Pakistan’s Supreme Court is likely to rule on Prime Minister Imran Khan’s move to block an opposition attempt to remove him.
The court on Wednesday resumed its deliberations on the legality of Khan’s act to block a no-confidence vote against him and dissolve the parliament.
Ali Zafar, a lawyer for Khan’s Pakistan Tehreek-e-Insaf (PTI) party, told the panel of five judges that the court should not engage in parliamentary procedure. “My humble submission would be that if your lordships start monitoring parliamentary affairs, there would be no end to that.”
Chief Justice Umar Ata Bandial said he wanted to wrap up the hearings. “Let’s start early from tomorrow to conclude the case.” The Supreme Court will reconvene on Thursday at about 9:30 a.m. (0430 GMT).

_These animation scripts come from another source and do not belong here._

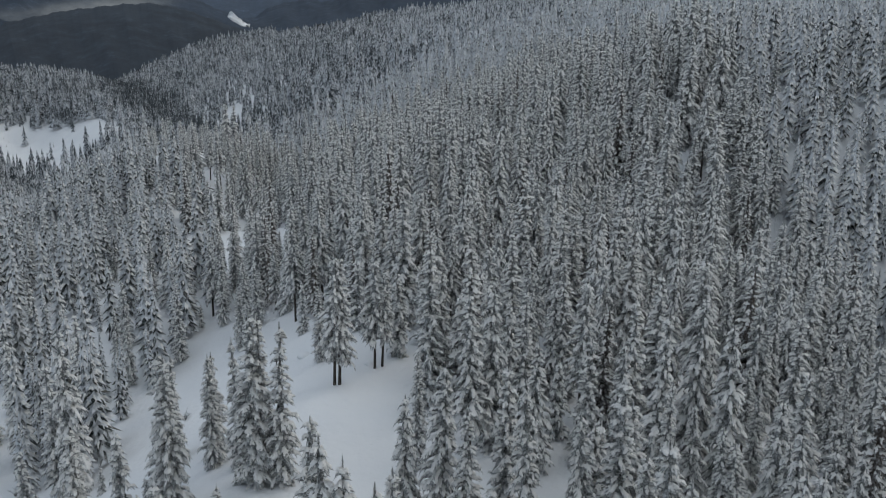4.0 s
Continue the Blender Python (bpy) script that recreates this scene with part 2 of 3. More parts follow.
SNOW = snow_ground()
LOAD, LOAD_FAR = snow_load("bough_snow", 0.29, "object"), snow_load("bough_snow_far", 0.33, "island")
GREEN = needles("fir_needles", (0.043, 0.050, 0.045), 0.455, "object")
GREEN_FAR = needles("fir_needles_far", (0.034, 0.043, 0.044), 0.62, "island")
# farther boughs are bluer: haze and skylight are painted into their colours
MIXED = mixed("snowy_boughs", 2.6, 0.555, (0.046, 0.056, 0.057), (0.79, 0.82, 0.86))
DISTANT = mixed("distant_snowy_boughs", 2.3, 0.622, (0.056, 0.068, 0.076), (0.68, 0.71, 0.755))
RUST = needles("browned_needles", (0.080, 0.062, 0.050), 0.54, "object")
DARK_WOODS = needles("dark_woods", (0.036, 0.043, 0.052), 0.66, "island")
BARK, DEAD = bark("fir_bark", (0.030, 0.026, 0.024), (0.085, 0.072, 0.062)), bark("grey_deadwood", (0.06, 0.055, 0.05), (0.15, 0.14, 0.13))
THICKET = bark("grey_twigs", (0.10, 0.10, 0.10), (0.26, 0.27, 0.28))
ROCK = bark("dark_rock", (0.03, 0.03, 0.032), (0.09, 0.09, 0.092), 0.6)
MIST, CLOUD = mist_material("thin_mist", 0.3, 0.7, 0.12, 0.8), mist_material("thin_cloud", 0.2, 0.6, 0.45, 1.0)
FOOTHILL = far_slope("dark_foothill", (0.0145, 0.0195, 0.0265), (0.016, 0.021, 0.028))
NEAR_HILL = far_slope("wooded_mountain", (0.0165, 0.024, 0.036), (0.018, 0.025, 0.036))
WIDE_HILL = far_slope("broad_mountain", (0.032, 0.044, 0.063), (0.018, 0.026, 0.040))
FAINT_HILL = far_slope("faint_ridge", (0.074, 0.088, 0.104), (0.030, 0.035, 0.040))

# ---- the lie of the land ----
def smooth(a, b, v):
    k = np.clip((v - a) / (b - a), 0, 1)
    return k * k * (3 - 2 * k)


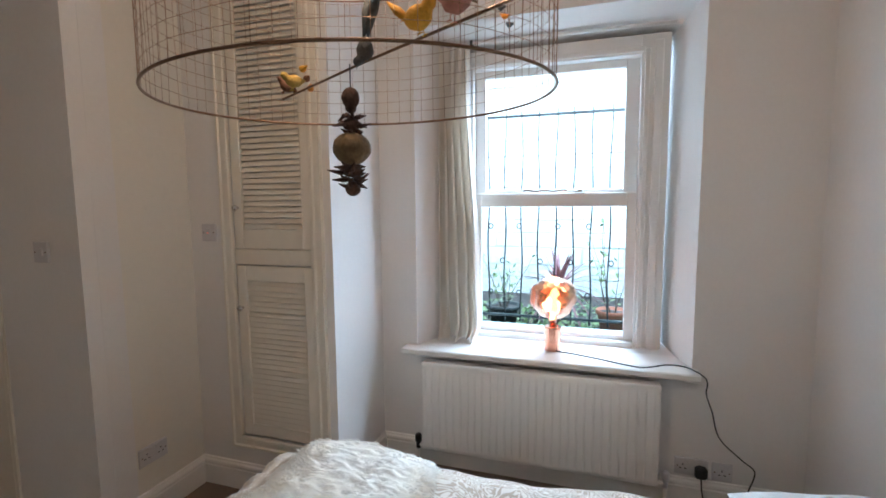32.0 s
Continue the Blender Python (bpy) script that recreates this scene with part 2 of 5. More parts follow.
def tube(bm, points, r, sides=6, closed=False, radii=None):
    """A round rod along a line of points."""
    pts = [Vector(p) for p in points]
    n = len(pts)
    rings, prev = [], None
    for i, p in enumerate(pts):
        a = pts[(i - 1) % n] if closed or i else p
        b = pts[(i + 1) % n] if closed or i < n - 1 else p
        d = (b - a).normalized()
        if prev is None:
            up = Vector((0, 0, 1)) if abs(d.z) < 0.9 else Vector((1, 0, 0))
            u = d.cross(up).normalized()
        else:
            u = (prev - d * prev.dot(d)).normalized()
        prev = u
        v = d.cross(u)
        rr = radii[i] if radii else r
        rings.append([bm.verts.new(p + rr * (math.cos(2 * math.pi * k / sides) * u + math.sin(2 * math.pi * k / sides) * v)) for k in range(sides)])
    pairs = list(zip(rings, rings[1:])) + ([(rings[-1], rings[0])] if closed else [])
    for a, b in pairs:
        for k in range(sides):
            j = (k + 1) % sides
            bm.faces.new((a[k], a[j], b[j], b[k]))
    if not closed and sides > 2:
        bm.faces.new(list(reversed(rings[0])))
        bm.faces.new(rings[-1])
    return bm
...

The top court of Pakistan received a slew of petitions after the deputy speaker of the lower house of parliament refused to allow a no-confidence motion brought by the joint opposition against the Khan administration. The deputy speaker declared the motion unconstitutional, saying it is part of a plot by what he called “foreign powers” to interfere in Pakistan’s democracy. Simultaneously, President Arif Alvi dissolved the parliament on the prime minister’s advice.
Alvi is asking the Election Commission to consider a date for a vote, which should be within 90 days of the April 3 dissolution.
As the court considers legality of the political maneuvering, it could order parliament to be reconstituted, call for fresh elections, or bar Khan from power if he is found to have violated the constitution. It could also decide that it cannot intervene in parliamentary affairs.
Khan has accused the United States of being behind a parliament debate on the no-confidence motion, saying the move is an attempt at regime change backed by Washington. The Pakistani premier had earlier accused an unnamed foreign power of funding a “conspiracy” to topple his democratically-elected government.
Khan would have been the first prime minister of Pakistan to be removed through a vote of no-confidence. The cricketer-turned-politician stands accused by the opposition of mishandling the economy and foreign policy since 2018. His embattled government has been banking on the International Monetary Fund (IMF) to release a 6-billion-dollar rescue package, but the move has been obstructed by Washington.